Even as it's frustratingly useless in predicting student outcomes in academic and career success. Or even offspring IQ....
 
The things I don’t get in traveller is, if you can duplicate a brain to the point that the information completely stored and allowed the reconstruction of/rewriting of personality, why would there not be AI much earlier in the tech cycle. After all, the available processing power is quite trivial by jump calculation standards.
 
Because you are not duplicating the brain, you are mapping the memory and personality.

A TL12+ robot would likely fool us today into thinking it is self-aware and sentient, but true machine sentience doesn't come along until much higher TLs.

You can run wafer personalities on a computer, probably keeping them occupied in some sort of virtual worlds.

But if you cannot solve multidimensional field equations in your head neither can a wafer personality, whereas a jump generate program can.
 
Expected patterns of behaviour, and extrapolated reactions.

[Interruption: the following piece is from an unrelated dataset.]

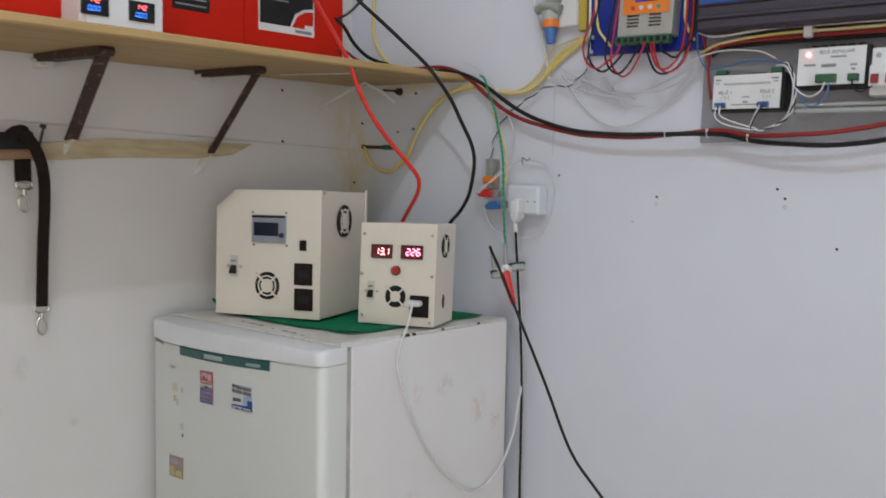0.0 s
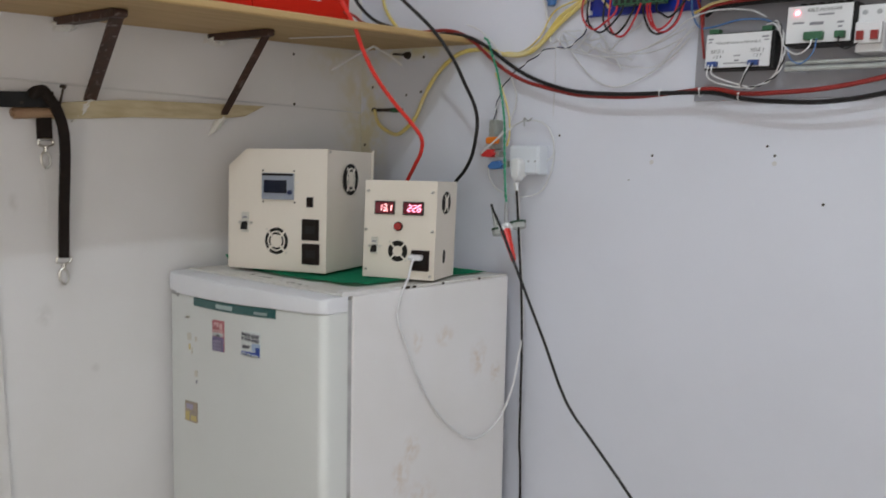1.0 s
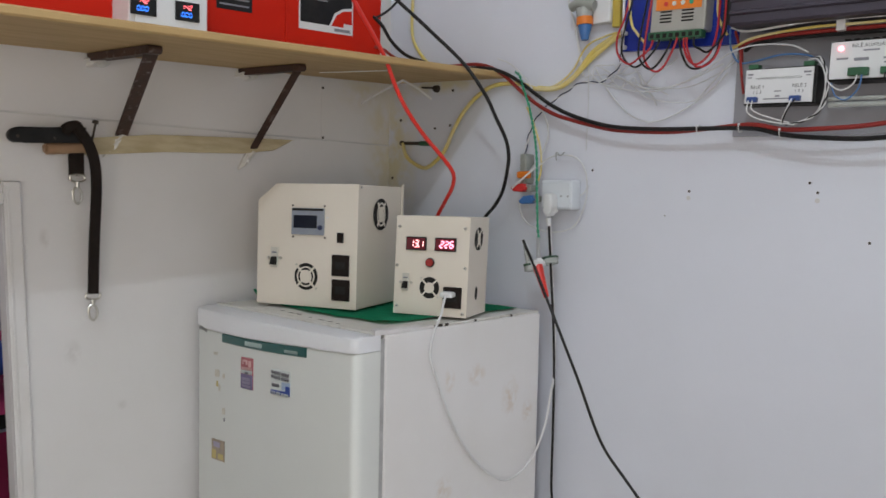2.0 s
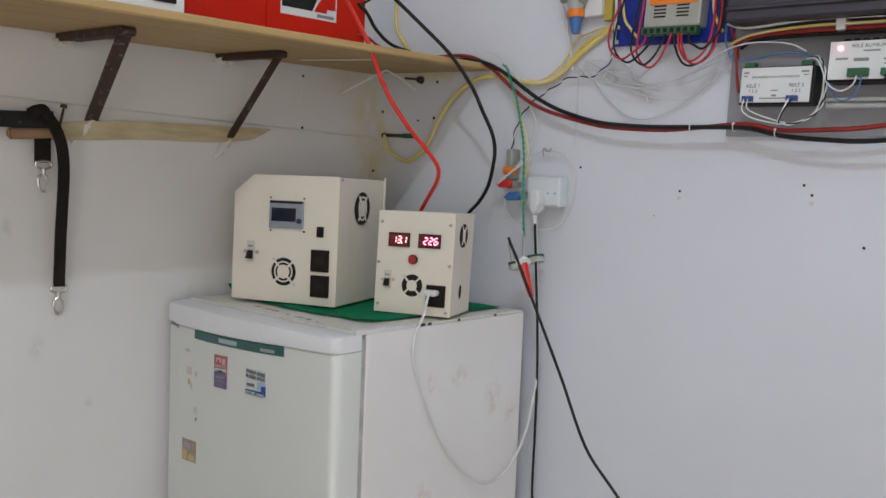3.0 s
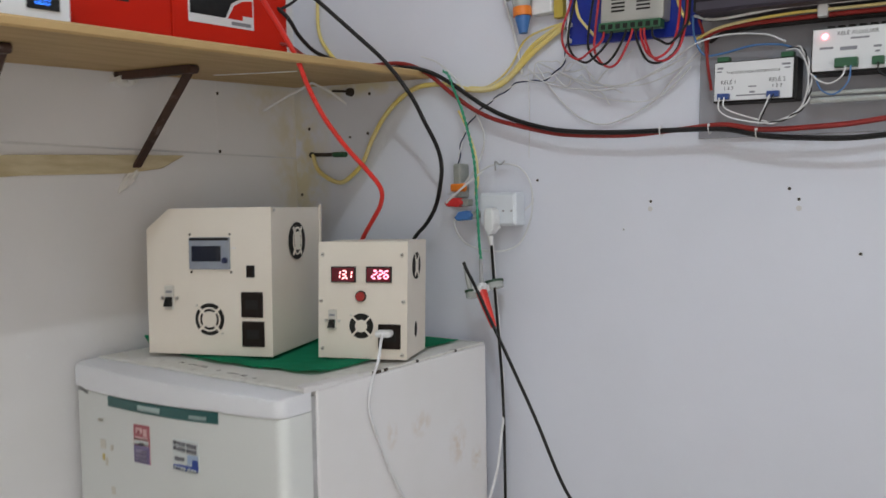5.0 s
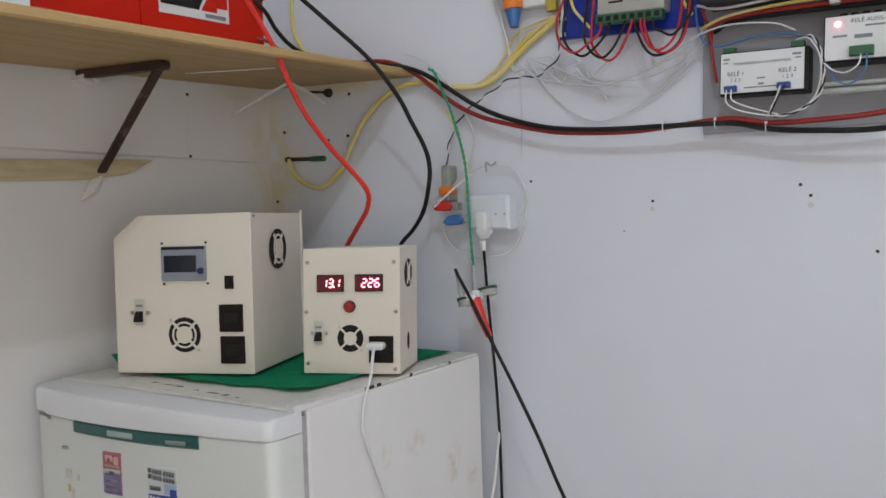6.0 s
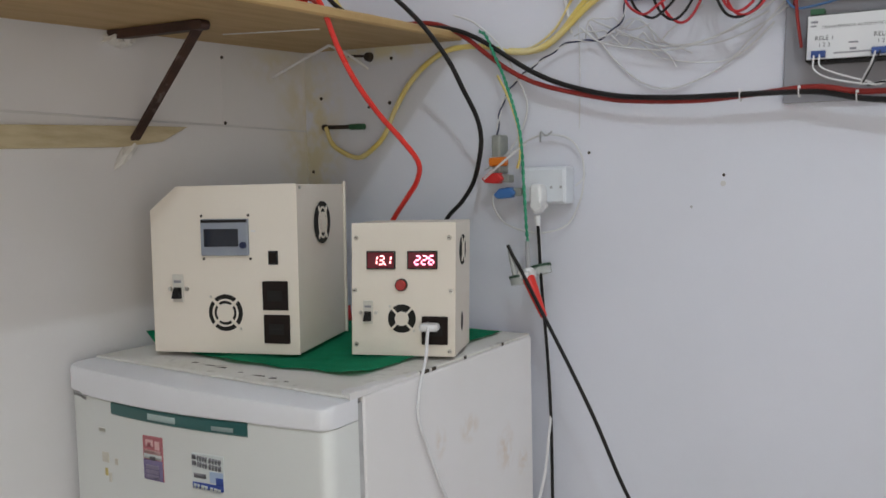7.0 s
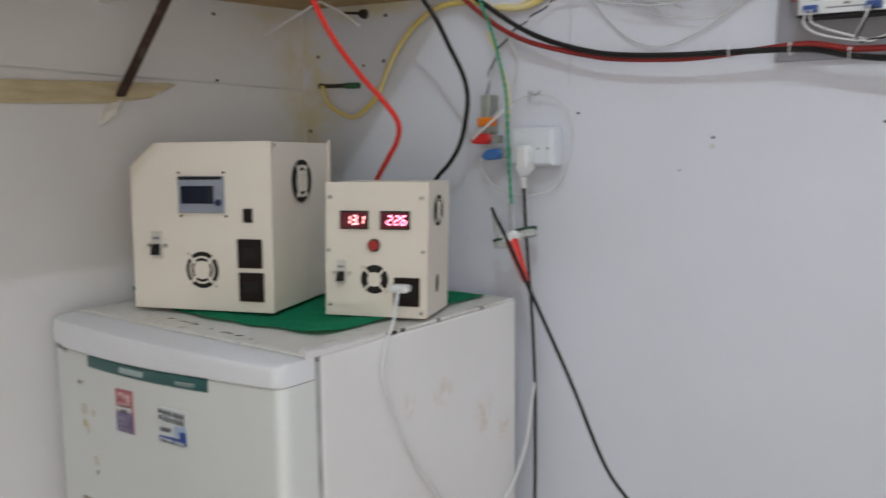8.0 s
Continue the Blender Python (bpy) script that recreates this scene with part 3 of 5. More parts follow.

A rather massive chess programme, possibly run by a quantum computer.
 
If a machine learns and can fool us into believing it is sentient, doesn’t that suggest that it is sentient - or we aren’t. After all, we learn and fool each other we are sentient despite some evidence to the contrary!
 
We have lots of machines that learn already - are they sentient? They were not programmed to communicate with us or to feign emotion, but they do learn how to do their assigned tasks better.
 
I've only ever made two real changes to the game,
1. Humanoids with furry heads, just spoiled the realism for me. I re-imagine Vargr, Aslan etc as humans with modified DNA, so they look fairly human.
2. Skills start at 18 years old for everyone. I felt this is unrealistic when there are exceptions in real life and in fiction e.g. Rey Skywalker, River from Firefly or Dayna from Blake's 7. In reality Dayna has a ton of skills including several different low-tech weapons, laser weapons, energy weapons, handgun, experimental weapons, weapons-tech, computers, martial arts and it's plausible for a home-schooled daughter of a scientist Prospero type character. Besides home-schooled, or child-soldiers like River, the realities of life mean that some childhoods are cut short e.g. Rey Skywalker, so I think it is ok to have a spattering of highly skilled youths here and there sometimes.